There is already a recommended syntax for RDFa in XHTML. Whatever decision
made going forward, that won't change.

However, the RDFa group could follow the SVG working group's approach by
providing its own RDFa 'tiny' specification, as a next version, which will
then end up being a subset of a RDFa 'full' specification at a later time.

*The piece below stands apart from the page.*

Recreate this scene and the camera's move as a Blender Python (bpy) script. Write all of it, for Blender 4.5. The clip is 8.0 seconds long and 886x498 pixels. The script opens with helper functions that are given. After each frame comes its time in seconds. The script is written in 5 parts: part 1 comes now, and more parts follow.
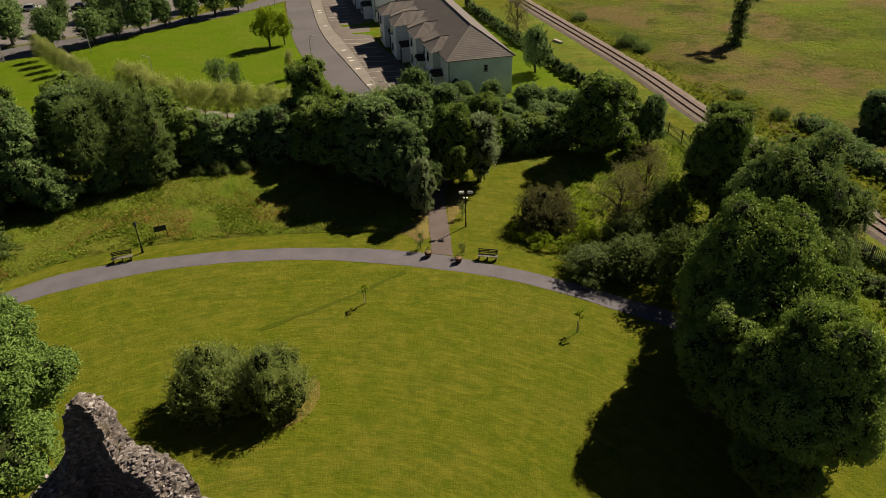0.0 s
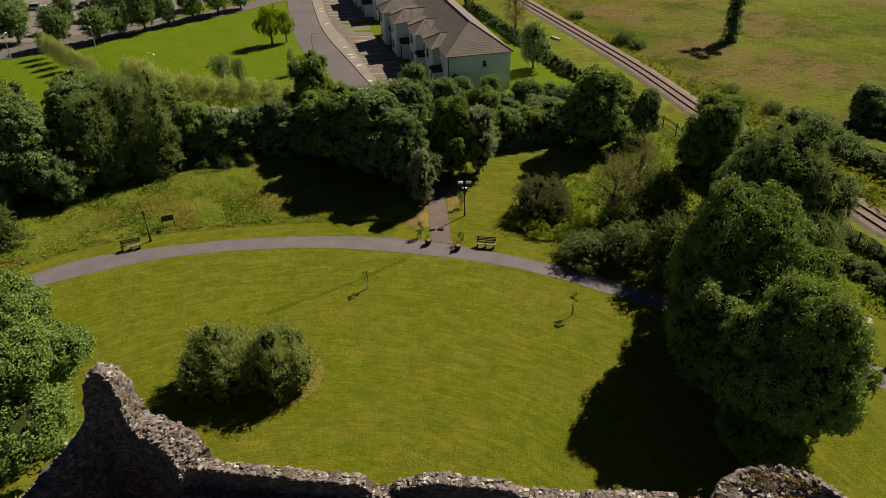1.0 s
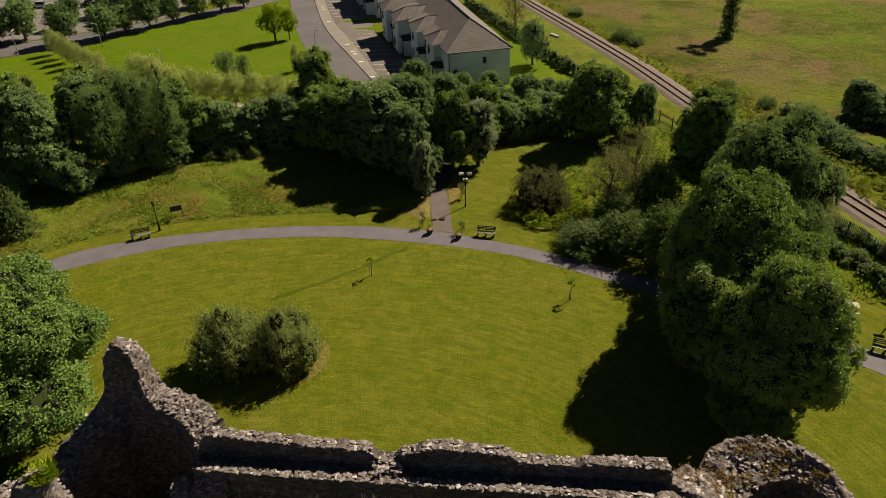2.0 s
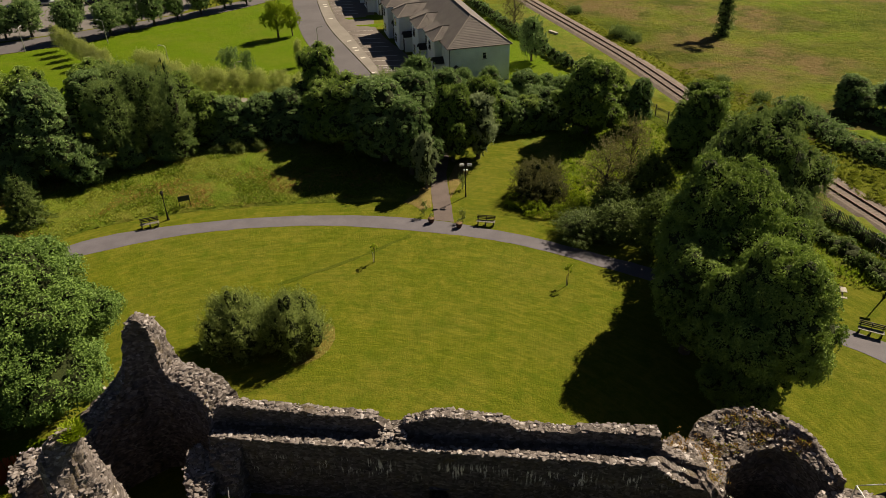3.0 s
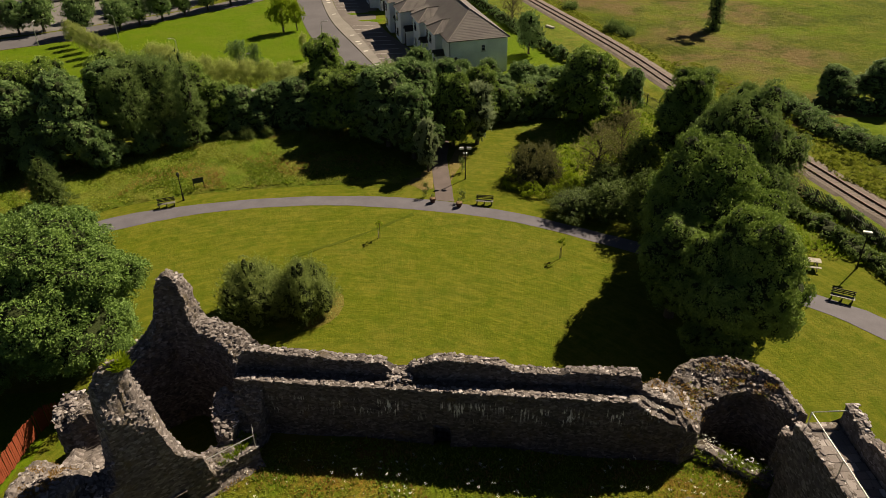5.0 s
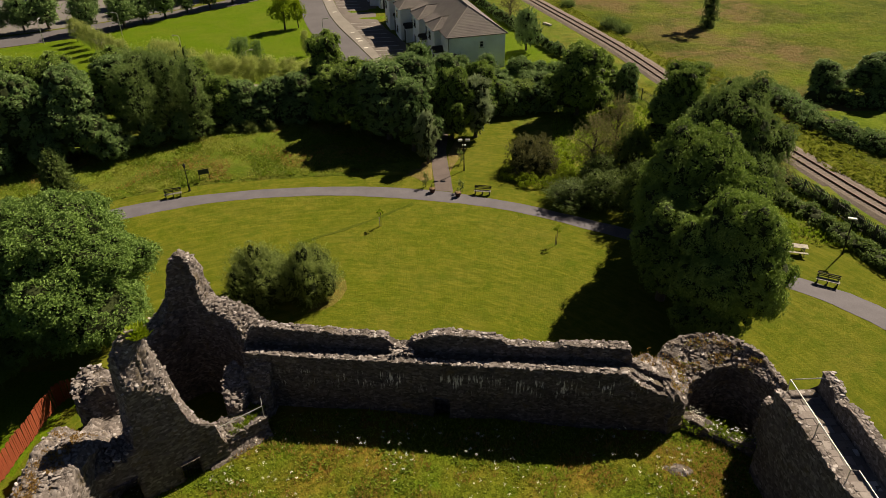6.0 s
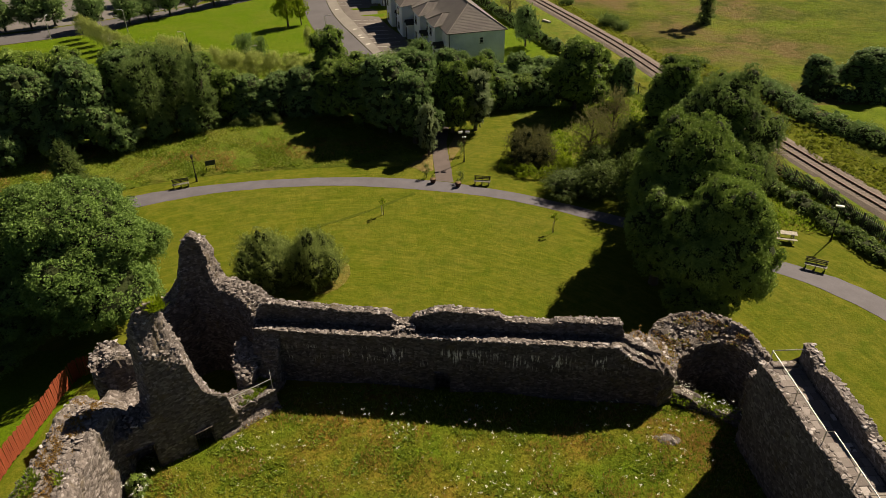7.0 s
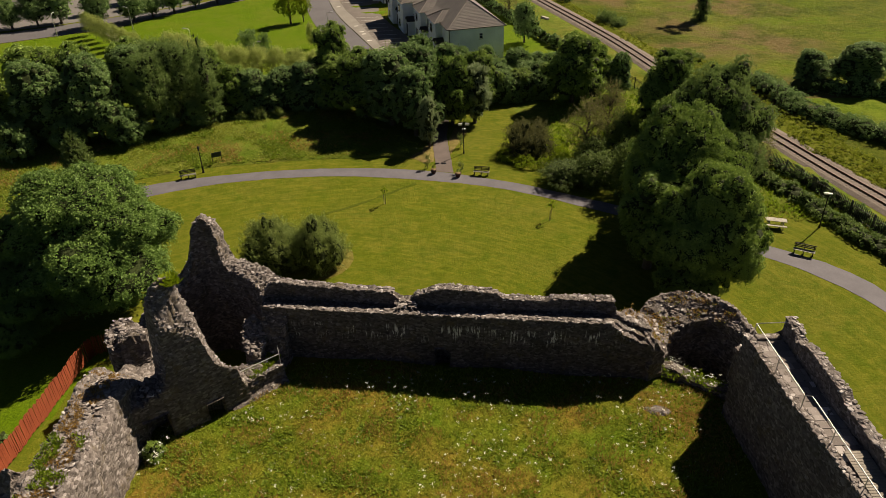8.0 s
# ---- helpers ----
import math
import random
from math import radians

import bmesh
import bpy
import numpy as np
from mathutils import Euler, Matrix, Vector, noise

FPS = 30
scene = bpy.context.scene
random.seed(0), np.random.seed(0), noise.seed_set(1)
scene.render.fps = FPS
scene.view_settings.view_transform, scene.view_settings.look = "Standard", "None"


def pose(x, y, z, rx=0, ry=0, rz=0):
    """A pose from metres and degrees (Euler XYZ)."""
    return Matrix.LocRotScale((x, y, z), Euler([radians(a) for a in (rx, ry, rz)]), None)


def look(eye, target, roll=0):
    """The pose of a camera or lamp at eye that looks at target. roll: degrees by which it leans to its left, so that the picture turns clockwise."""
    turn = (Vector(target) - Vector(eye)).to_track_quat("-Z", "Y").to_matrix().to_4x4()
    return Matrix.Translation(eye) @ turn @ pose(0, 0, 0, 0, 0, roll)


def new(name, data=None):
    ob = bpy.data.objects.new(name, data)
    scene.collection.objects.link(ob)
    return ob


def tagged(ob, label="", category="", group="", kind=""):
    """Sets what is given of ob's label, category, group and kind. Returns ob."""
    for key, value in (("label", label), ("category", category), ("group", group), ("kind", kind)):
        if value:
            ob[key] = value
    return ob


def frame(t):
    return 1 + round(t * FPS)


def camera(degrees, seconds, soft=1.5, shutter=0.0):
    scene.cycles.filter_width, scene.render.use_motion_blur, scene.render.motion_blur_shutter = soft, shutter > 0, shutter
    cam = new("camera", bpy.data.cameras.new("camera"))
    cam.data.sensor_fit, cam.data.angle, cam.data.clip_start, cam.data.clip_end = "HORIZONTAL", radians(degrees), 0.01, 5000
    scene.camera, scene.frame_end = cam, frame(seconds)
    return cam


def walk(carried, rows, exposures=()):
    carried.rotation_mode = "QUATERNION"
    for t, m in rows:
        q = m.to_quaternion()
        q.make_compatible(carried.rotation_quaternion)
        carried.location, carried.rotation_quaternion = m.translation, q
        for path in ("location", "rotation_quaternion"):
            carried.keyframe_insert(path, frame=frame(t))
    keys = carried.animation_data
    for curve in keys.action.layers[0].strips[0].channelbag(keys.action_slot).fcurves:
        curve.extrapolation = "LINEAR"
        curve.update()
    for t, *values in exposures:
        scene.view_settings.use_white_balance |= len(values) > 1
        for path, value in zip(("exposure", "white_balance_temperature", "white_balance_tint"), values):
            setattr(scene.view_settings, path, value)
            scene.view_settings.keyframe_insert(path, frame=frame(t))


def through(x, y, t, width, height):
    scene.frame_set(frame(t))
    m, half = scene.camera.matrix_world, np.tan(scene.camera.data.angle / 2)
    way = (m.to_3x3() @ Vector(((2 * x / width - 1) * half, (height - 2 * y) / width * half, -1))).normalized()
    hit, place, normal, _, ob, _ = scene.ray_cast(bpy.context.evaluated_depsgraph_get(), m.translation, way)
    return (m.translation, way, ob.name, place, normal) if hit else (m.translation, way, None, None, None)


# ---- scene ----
EXPOSURE, SKY = 0.8, 0.05
# camera and its way: a drone that flies straight back, looking down over a ruined castle
cam = camera(63.9, 8.0, soft=0.8)
PATH = [
    (0, (0.043, 0.265, 35.53), (0.022, 2.217, 34.316), -1.5),
    (0.5, (0.114, -0.911, 35.503), (0.092, 1.043, 34.288), -1.6),
    (1, (0.112, -2.05, 35.54), (0.09, -0.097, 34.328), -1.6),
    (1.5, (0.063, -3.115, 35.574), (0.04, -1.161, 34.362), -1.6),
    (2.8, (-0.164, -6.085, 35.705), (-0.183, -4.131, 34.492), -1.5),
    (3, (-0.186, -6.523, 35.711), (-0.206, -4.569, 34.498), -1.5),
    (3.5, (-0.291, -7.633, 35.762), (-0.309, -5.679, 34.548), -1.5),
    (4, (-0.356, -8.846, 35.825), (-0.374, -6.891, 34.612), -1.5),
    (4.5, (-0.363, -10.045, 35.873), (-0.382, -8.091, 34.66), -1.5),
    (6, (-0.4, -13.763, 35.938), (-0.415, -11.808, 34.727), -1.5),
    (6.5, (-0.417, -14.96, 35.941), (-0.434, -13.004, 34.729), -1.5),
    (7, (-0.404, -16.224, 35.979), (-0.421, -14.269, 34.768), -1.5),
    (7.5, (-0.412, -17.408, 35.997), (-0.43, -15.453, 34.786), -1.5),
    (8, (-0.39, -18.73, 36.005), (-0.409, -16.775, 34.794), -1.6),
]
walk(cam, [(t, look(eye, target, roll)) for t, eye, target, roll in PATH], [(0.0, EXPOSURE - 0.05, 8000, 10), (3.0, EXPOSURE + 0.04, 8250, 10), (8.0, EXPOSURE + 0.08, 8150, 10)])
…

The 'tiny' version could specifically address the limitations that HTML/DOM
implementation casts, while allowing folks to freely use the original RDFa
specification if they serve their pages up as XHTML. The next 'full' version
of RDFa can then build on the 'tiny' specification, adding back in
capabilities allowed through the use of XHTML, while ensuring consistent RDF

I don't think its important to generate the "same" set of triples, as to
ensure that people know what to expect when they serve their pages up as
HTML compared to XHTML, and that the triples they get with HTML will be a
subset of those they would get with XHTML.

> 2) (in the fullness of time) it would be helpful if there were a
> validator which identified documents which cause different triples to be
> produced.  If such a tool also identifies other conformance issues with
> the document, it would be helpful to have an option to turn the
> reporting of such issues off as with many documents this will obscure
> the set of errors that affect the production of triples.

And I'm sure there will be, in the fullness of time

> 3) Test cases should be produced with the goal of ensuring that parsers
> looking to produce RDF triples (whether it be from microformats,
> microdata, or RDFa) respect the MIME type of the document.

I believe that test cases have already been added in this regard.

> > -- manu
> - Sam Ruby
> (*) I don't know whether this is an oversight, or even a problem, but
> when looking into the HTML5 draft, I couldn't find where itemprop
> attributes have any effect on the RDF triples produced.
The section discussing how to generate RDF from microdata.